“Fools’ names, like fools’ faces, are often seen in public places.”



When I was a very small boy I would stand in my parents’ yard and wave to passing walkers and cyclists and yell, “I’m Joe Gross!” As a result, on days the family was all out in the yard together, people my parents didn’t recognize would greet me as they walked or rode by with a “Hello Joe Gross!” This recollection reminds me of the vastly different level of fear prevalent in parenting today—if you see my very young children standing by the road shouting to passersby, please check the grass to see if my wife or I have stroked out.

The young and self-assured me had recognized that some first and last names seem to adhere naturally. “Joe Gross,” I guess due to brevity and assonance, is how most of my friends have always referred to me, even directly. The young and self-assured me, standing optimistically by traffic, had also not realized the stigma attached to my name.

But recognize it I would. School has a way of offering new understandings.

“Joe’s middle name is ‘is.’”

That chant rang in my ears.

Joe is Gross.

I can’t tell for sure how this affected me. I suppose I developed a thicker skin, although it’s pretty thin as it is. Probably, I developed more empathy than skin. But I remember planning to change my name as soon as I could. I would always notice the cool last names of the lucky. Rockefeller. Greystone. I would sometimes look through the phone book at the lists of names cooler than mine. And I certainly appreciated anyone whose name seemed as lame. Especially famous people. Humphrey fucking Bogart, man. Dick Butkiss!

Names have power. They are deeply tied to identity. When in trouble, we want to protect our “good name.” There is a well-known Judaic tradition of not writing G-d’s full Hebrew name, or even saying it aloud, a tradition continued in English by many Jews.
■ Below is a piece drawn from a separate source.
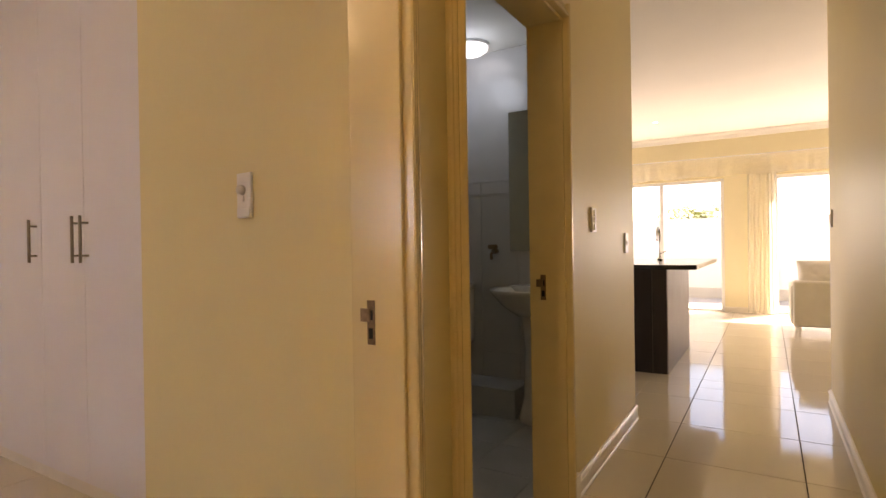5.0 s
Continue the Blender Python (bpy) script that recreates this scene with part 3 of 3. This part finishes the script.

Christians were commanded not to “use the Lord’s name in vain.”

The tradition of avoiding the devil’s name has also enjoyed a lasting purchase.

And even if your name invites teasing, or simply lacks star-power, it is, at least, yours. This is why salespeople who over use first names are so annoying. Their slick, strangers’ mouths cheapen a name somehow. Even worse, the shortening of a first name into a nickname. When someone, the guy selling us a new stove at a big box store for instance, calls my wife “Angie,” he simultaneously proves he does not know her and risks his health.

Maybe Angela and I were destined to find each other. She’s one of the few women in America who could have upgraded their last name with mine. Her maiden name was “Fuchs,” a fine German name like mine that suffers in English. In a display of compassion, her parents decided she would go through school as “Angela Fox,” “fox” being the direct translation of “fuchs.” When considering name options before we married, we opted out of the hyphen.

So she willingly chose “Gross.” A miracle. And now I worry about our kids, our oldest in kindergarten and receiving her first bouts of name teasing. I’m sad to see her understand there’s something laughable about what she is called. But I’ve become proud of it, and I hope she will, too. I’ll teach her the family comebacks, meant to diffuse. My dad always liked to say, “Gross by name, Gross by nature.” We’ll survive just fine with our weird name—we’ll toughen up and own it and learn sensitivity to weakness. We’ll embrace our individuality in a funny little town named Kalamazoo.


Jeffrey Hecker examines the intimacy of names in “Uncle Matty’s Only ‘Nam Story.” His poem balances the disparate imagery of wartime Vietnam and a typical American town, of experience and innocence. Hecker spins a clever web of images that suggests hate and respect’s proximity.

Barbara Westood Diehl’s story, “Certain Words,” presents the reader with a surprising couple on a hilarious trip to Macy’s. The narrator’s refreshingly blunt attitude surfaces in judgment of her partner’s diction and her dislike of the intimate nicknames he uses. “Certain Words” delights in language (sometimes seemingly the exclusive territory of poets) and contradiction. A pleasure.

Our theme finds different purchase in Cezarija Abartis’ beautifully lyric flash piece, “Passengers.” The piece’s title, its name, holds together its associative images and implies that we are all passengers, at once full of hope and nostalgia. The prose in “Passengers” never feels rushed, yet each line pulses with meaning and resonance.